E' chiaro che avrebbe dovuto averne, o almeno avrebbe dovuto farlo appena udite le parole: "Prendi tuo figlio, il tuo unico figlio che ami, Isacco, và nel territorio di Moria e offrilo in olocausto", cioè "Uccidi tuo figlio perché io te lo chiedo".
Invece Abramo non tentennò per un attimo, ma "si alzò di buon mattino, sellò l'asino, prese con sé due servi e il figlio Isacco, spaccò la legna per l'olocausto e si mise in viaggio verso il luogo che Dio gli aveva indicato".
Per inciso: Isacco si rende conto di che cosa gli sta accadendo? Se sì, perché non si difende, o si ribella, o rinnega suo padre, fugge, bestemmia, cambia religione, o fa qualcosa di ragionevole?

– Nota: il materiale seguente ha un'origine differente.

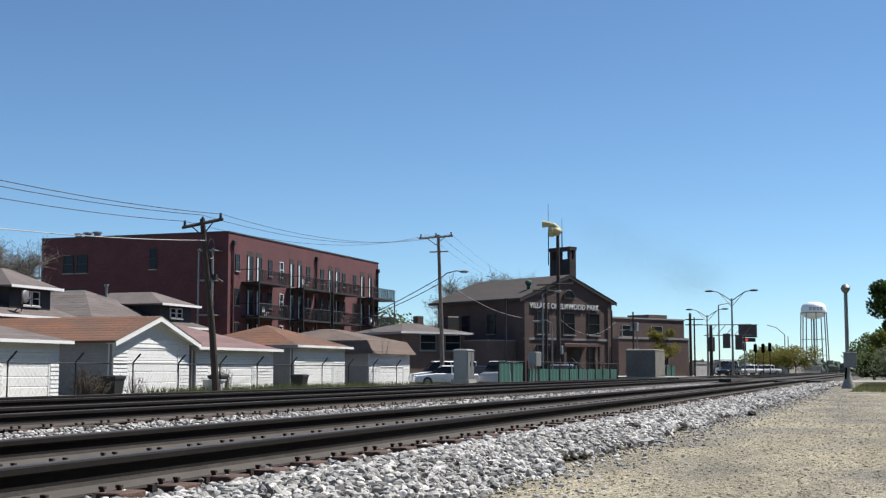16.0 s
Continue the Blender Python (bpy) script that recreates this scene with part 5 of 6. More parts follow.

Il racconto finisce meno male di quanto sarebbe potuto essere. perché "'L'angelo del Signore lo chiamò dal cielo e gli disse: «Non stendere la mano contro il ragazzo». ". Abramo solo a questo punto capisce che non può arrivare al punto di uccidere e si scuote: "andò a prendere l'ariete e lo offrì in olocausto invece del figlio".
A questo punto ci si potrebbe aspettare che Abramo si mettesse a piangere e andasse a costituirsi, o almeno che cercasse di capire che cosa gli era capitato, per evitare di rischiare errori simili nel futuro, invece "Abramo chiamò quel luogo: «Il Signore provvede»".